Coach Geno Auriemma's second-seeded Connecticut Huskies are favored alongside defending national champions Notre Dame and No. 1 seed Baylor to win the national title. (Jessica Hill/Associated Press)

It’s the usual suspects in the NCAA women’s basketball tournament, but this year there are more of them.

Not only that, but there’s little separation among the top contenders for the national title as the tournament resumes Friday with Sweet 16 matchups. If there was any doubt, trace the round table of losses among the top eight seeds.

For the first time in a long time, there is not one dominant team clearly better than the rest. Baylor (33-1) and fellow No. 1 seed Notre Dame (32-3), the defending champion, are two popular favorites to take the title, sure, but none of the top seeds are untouchable.

Baylor’s lone loss was against No. 2 seed Stanford (30-4), which lost to fellow No. 2 seed Oregon (31-4), as did No. 1 seed Mississippi State (32-2). The Fighting Irish succumbed to No. 2 seed Connecticut (33-2) in the regular season. No. 1 seed Louisville (31-3) has lost to Notre Dame, and Connecticut lost to Baylor. You get the idea.

The point is that there is a larger group of teams with legitimate Final Four aspirations than in past seasons. In fact, ESPN’s Basketball Power Index has identified three schools with at least a 20 percent chance of claiming the national championship in Notre Dame, Connecticut and Baylor.

“The conversation is definitely about the fact that it’s much more wide open,” ESPN analyst Maria Taylor said in an interview Thursday. “ … We even said when we got our final bracket that there’s a solid six teams that could make it to the Final Four. And even though Oregon’s a two-seed, in our mind we’re like, yeah, No. 2 seed, but they can beat every single opponent if they’re hot at the right time and playing well at the right time. I mean, we’ve seen every No. 1 seed lose at least once this season.”

All that tight competition wasn’t contained to just the top echelon of the sport, either, as evidenced by the first two rounds of the tournament.

Six games were decided by single digits and two went into overtime on the first day.

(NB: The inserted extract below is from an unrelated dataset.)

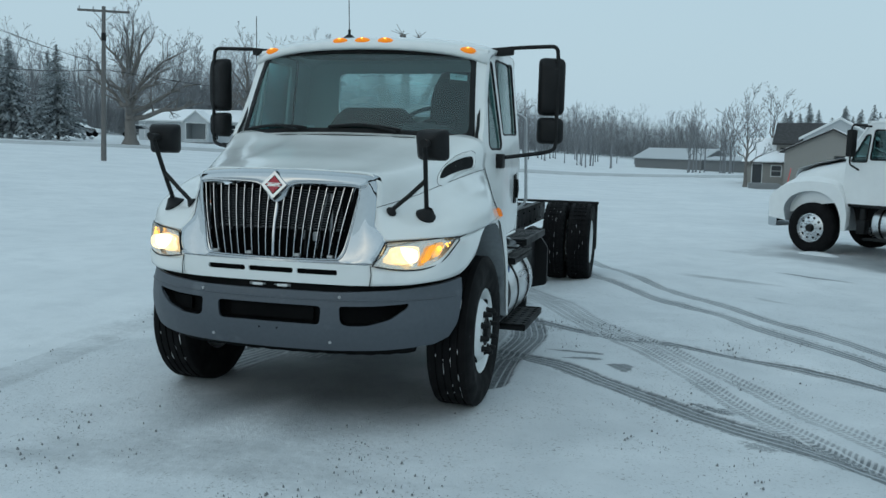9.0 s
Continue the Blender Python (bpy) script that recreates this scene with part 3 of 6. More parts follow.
    def lamp_patch(name, u0, u1, v0, v1, inset, material, curve=0.0):
        bm = bmesh.new()
        rows = []
        for j in range(9):
            row = []
            for i in range(9):
                a, b = i / 8, j / 8
                r = curve * (1 - (2 * a - 1) ** 2) * (1 - (2 * b - 1) ** 2)
                row.append(lamp_point(u0 + (u1 - u0) * a, v0 + (v1 - v0) * b, inset + r))
            rows.append(row)
        grid(bm, rows)
        return part(name, bm, material, light, "", 60)

    def lamp_blob(name, uc, vc, ru, rv, slant, inset, material, dish=0.0, label=""):
        """A rounded patch of the reflector, dished inward."""
        bm = bmesh.new()
        rows = []
        for j in range(7):
            q = max(0.02, j / 6)
            row = []
            for i in range(29):
                a = 2 * math.pi * i / 28
                ca, sa = math.cos(a), math.sin(a)
                du, dv = ru * q * math.copysign(abs(ca) ** 0.55, ca), rv * q * math.copysign(abs(sa) ** 0.55, sa)
                row.append(lamp_point(min(0.97, max(0.02, uc + du - slant * dv)), vc + dv, inset + dish * (1 - q * q)))
            rows.append(row)
        grid(bm, rows)
        return part(name, bm, material, light, label, 60)

    lamp_patch("bowl", 0.0, 1.0, 0.0, 1.0, 0.045, M_REFL, 0.03)
    lamp_blob("headlamp", 0.265, 0.51, 0.175, 0.32, 0.10, 0.030, M_HEAD, 0.02)
    lamp_blob("turn_signal", 0.575, 0.50, 0.05, 0.29, 0.16, 0.026, M_SIGNAL, 0.012, "amber turn signal")
    lamp_blob("turn_reflector", 0.70, 0.45, 0.065, 0.27, 0.10, 0.030, M_TURN, 0.02)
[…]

Last year, there were five games decided by single digits in the first round and three overtime games in the entire tournament.

It’s a relatively incremental change, to be certain. But it was also a highly visible change because the first round is usually when viewers see the largest margins of victory.

There were less noticeable signs of parity, too, such as Connecticut’s 12-point second-round win over Buffalo, which rallied from a 24-point deficit in the third quarter to get within eight.

It was the Huskies’ closest second-round game since they beat Xavier by two points in 1999.

“We’ve had more close games this year total than our first three years, so I think we’ve gotten a lot of practice with that and us being able to grind out games,” Connecticut senior Katie Lou Samuelson said after the Buffalo game. “It’s been that type of year for us, where things just don’t naturally happen the way they have before. For us, that’s good preparation, that shows that when things go wrong, when things happen, we can always pick up what we need to do.”

A weary-sounding Huskies Coach Geno Auriemma was more succinct: “That was a lot of work,” he said. “That was really hard.”

Still, Connecticut advanced to its 26th consecutive Sweet 16 and was joined by the rest of the No. 1 and No. 2 seeds.

The surprises of the regional round come from No. 6 seed UCLA, No. 11 seed Missouri State and No. 6 seed South Dakota State. It’s the first trip to the regionals in 18 years for Missouri State, which knocked off No. 3 seed Iowa State by nine points. It’s the first trip ever for South Dakota State, which defeated No. 3 seed Syracuse.

It’s the ninth time in 10 years a team seeded 10th or lower has made it to a regional. But there is an argument to be made, Taylor said, that a more open field in this year’s NCAA tournament goes hand in hand with an increase in parity in the women’s game.

“A lot of it is great coaching,” Taylor said. “Like Jeff Walz, who’s been at Louisville and is constantly getting his teams to Final Fours. But also, players are deciding they don’t have to just go to U-Conn. and Notre Dame, like, I want to stay on the West Coast and I would like to go to Oregon, so that’s where Sabrina [Ionescu] ends up. We’re seeing star power in Megan Gustafson, from Wisconsin, go to Iowa instead of going somewhere outside of that region. And now she’s the [ESPN] national player of the year.

“What we’re seeing is a lot more parity in women’s basketball in general. Girls are starting to play sooner. They’re playing AAU on very talented teams, playing more specialized ball and getting in systems that fit them. You add that to some great college coaches, and this is the good field we have now.”